PHDI juga sering mendengar protes dari berbagai kalangan tentang digunakannya atribut dan simbol-simbol sakral Agama Hindu untuk prosesi profan, atau bahkan simbol Hindu yang digunakan oleh agama lain yang menimbulkan berbagai pertanyaan. ‘’Simbol-simbol dan arsitektur bangunan pemujaan agama Hindu di Bali yang sangat kaya akan estetika, memang menjadi salah satu sumber ekspresi masyarakat diluar kegiatan keagamaan, seperti dalam pertunjukan komersial untuk pariwisata, dan ada juga yang digunakan oleh non Hindu, dengan berbagai alasan. Ini perlu pembahasan, kajian keilmuan, kajian dari konten ilmu sosial. Kita harapkan ada masukan yang konstruktif dan mencerahkan dari peserta dalam Pasamuhan,’’ imbuh Ketut Wartayasa.

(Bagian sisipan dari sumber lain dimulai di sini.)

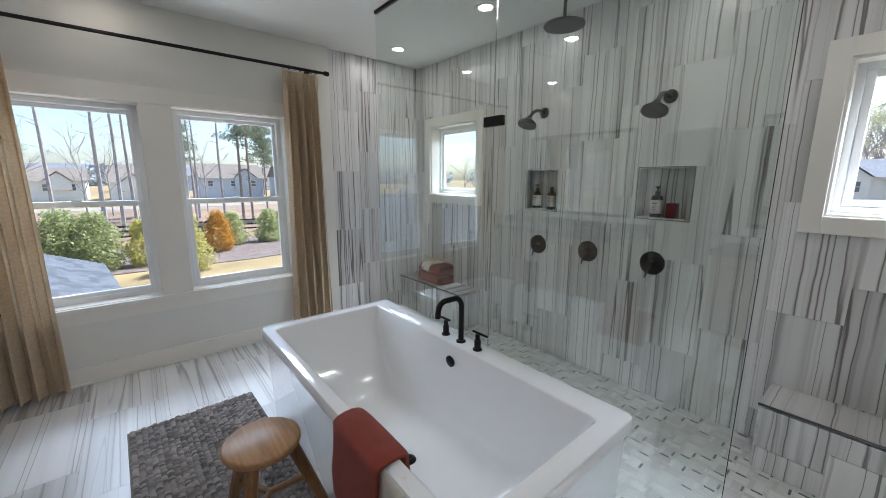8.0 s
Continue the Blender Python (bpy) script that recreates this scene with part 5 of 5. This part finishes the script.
def pine(key, h, seed):
    rr = random.Random(seed)
    t = thing("pine_tree", (0, 0, 0), "tall pine with a bare trunk and tufted top", "tree", "trees around the house")
    bm = bmesh.new()
    add_tube(bm, [Vector((0, 0, -0.2)), Vector((rr.uniform(-.2, .2), rr.uniform(-.2, .2), h * 0.5)), Vector((0, 0, h))], 0.2, 8, [h * 0.0095, h * 0.007, h * 0.0025], False)
    tips = []
    for k in range(26):
        z = h * (0.55 + 0.44 * (k / 26))
        a = rr.uniform(0, 6.28)
        ln = h * 0.16 * (1.15 - 0.8 * k / 26) * rr.uniform(0.6, 1.1)
        b = Vector((0, 0, z))
        e = b + Vector((math.cos(a) * ln, math.sin(a) * ln, ln * rr.uniform(-0.05, 0.3)))
        add_tube(bm, [b, (b + e) / 2 + Vector((0, 0, -ln * 0.05)), e], 0.03, 4, [h * 0.003, h * 0.002, h * 0.0008], False)
        tips += [e, (b + e * 3) / 4, (b + e) / 2 + Vector((rr.gauss(0, 0.3), rr.gauss(0, 0.3), 0.1))]
    for k in range(5):
        z = h * rr.uniform(0.28, 0.55)
        a = rr.uniform(0, 6.28)
        ln = rr.uniform(0.5, 1.3)
        add_tube(bm, [Vector((0, 0, z)), Vector((math.cos(a) * ln, math.sin(a) * ln, z + 0.2))], 0.02, 4, [0.035, 0.012], False)
    part("trunk", bm, M_PINEBARK, t)

    def place(r2):
        return r2.choice(tips) + Vector((r2.gauss(0, 0.42), r2.gauss(0, 0.42), r2.gauss(0, 0.2)))
    me = scatter_leaves(5600, place, 0.105, seed + 3)
    me.materials.append(M_NEEDLE)
    c = new("crown", me); c.parent = t
    TREES[key] = t
    return t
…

Ketua Umum Pengurus Harian PHDI Pusat, Mayjen TNI (Purn) Wisnu Bawa Tenaya diwakili oleh Ketua Bidang Pembinaan dan Pengembangan SDM, Dr. Ir. I Wayan Jondra, M.Si menyatakan keyakinannya bahwa seluruh peserta Pesamuhan Madya mampu berpikir jernih, rasional dan tidak emosional dalam bermusyawarah untuk mengambil keputusan, sehingga apa pun yang menjadi hasil Pesamuhan Madya yang merupakan kewenangannya pasti dapat dipertanggungjawabkan untuk membangun dan memperkuat soliditas lembaga Parisada. Menurutnya, yang lebih penting lagi adalah keputusan diambil dalam rangka melayani dan membina umat Hindu di Pulau Dewata ini agar umat tetap bersatu dan ajeg menjalankan Dharma sesuai adat tradisi Bali, yang adat istiadatnya sudah mendunia.
Pesamuhan Madya ini dihadiri oleh Dharma Upapati PHDI Bali, Ida Pedanda Wayahan Wanasari, Asisten I Pemprov Bali, Gede Indra Dewa Putra mewakili Gubernur Bali, Kadisbud Badung Drs. Ge Eka Sudarwitha, S.Sos, M.Si mewakili Bupati Badung; Ketua Komisi 4 DPRD Badung I Made Suwardana, S.E mewakili Ketua DPRD Badung (ram).